Et c’est presque une carte de Sierpińsky – à part les trois coins du triangle initial ou notre vélo sera obligé à tourner de 60 degrés. En arrangeant six triangles de Sierpiński ensemble en un hexagone, le problème de coins est géré et notre carte hexagonale est prête !

Le triangle de Sierpiński, ligne par ligne

Trouvez une place dont les pavés soient disposés en quinconce. Prenez des craies, invitez des passant·e·s à se joindre à vous, et commencez.

Coloriez un des pavés (de préférence au milieu d’un bord de la place). Il vaut maintenant 1, les autres pavés, vides, valent 0. Ce premier pavé se trouvera au sommet du triangle de Sierpiński. Sur la ligne en dessous de ce premier pavé, chaque pavé sera « la somme » des deux au-dessus de lui, avec une particularité : 1+1=0 ! Descendez ainsi ligne par ligne. Vous verrez émerger le triangle de Sierpiński, en version « pixelisée » !

Cet algorithme nous a permis de dessiner le triangle de Sierpiński de la photo en 128 lignes. L’intérêt de ce motif est son « auto-similarité » : il est composé de trois copies plus petites de lui-même, chacune un triangle avec des côtés à 64 carrés.
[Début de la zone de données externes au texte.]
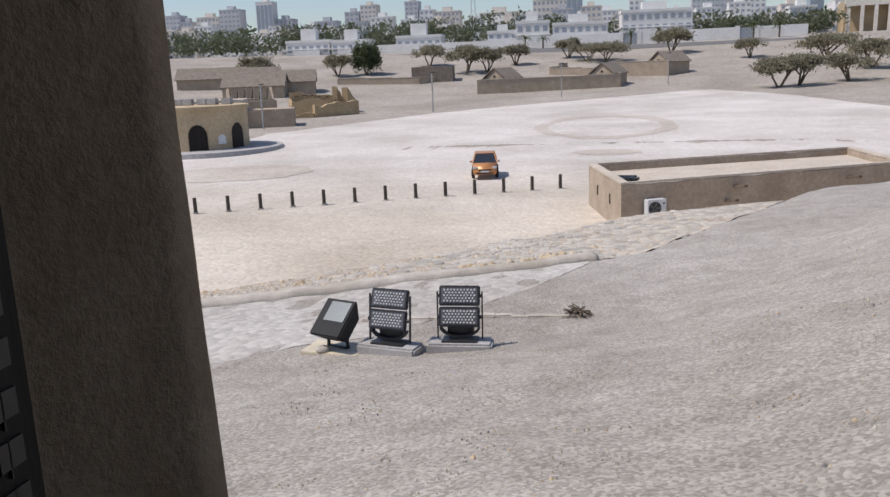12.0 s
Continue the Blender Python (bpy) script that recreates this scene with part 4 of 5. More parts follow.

En conséquence, on peut séparer le grand motif en trois parties indépendantes, sur lesquelles travaillent simultanément trois groupes. Un petit conseil pratique : faites d’abord avec des croix sur les pavés avant de les colorier. Cela permettra de corriger plus facilement une erreur qui sinon se propagerait rapidement – et donnerait un dessin ressemblant à un coquillage.

D’ailleurs, ce triangle parait plus allongé qui ne l’est en vrai – mais ce n’est que l’effet de perspective !

Une question qui reste

Vous vous demandez peut-être pourquoi ce processus de dessin qui suit un algorithme simple, ligne par ligne, fait apparaître une image de triangle troué, ressemblant au triangle de Sierpiński ? C’est une très bonne question ! Et c’est exactement à cela que servent les mathématiques : trouver les liens entre des objets qui semblent ne rien avoir en commun, mais qui s’avèrent décrire la même chose.

L’idée clé ici est que les lignes de pavés dont les numéros sont les puissances de 2 (1, 2, 4, 8, 16, etc.) sont toutes remplies et forment chacune la base d’un triangle troué. Cela veut dire aussi que les lignes suivant ces lignes pleines n’auront que deux pavés remplis : un au début et un à la fin de la ligne. Ce sont ces deux pavés qui chacun font naître un nouveau triangle troué, similaire à celui qui apparaît au-dessus.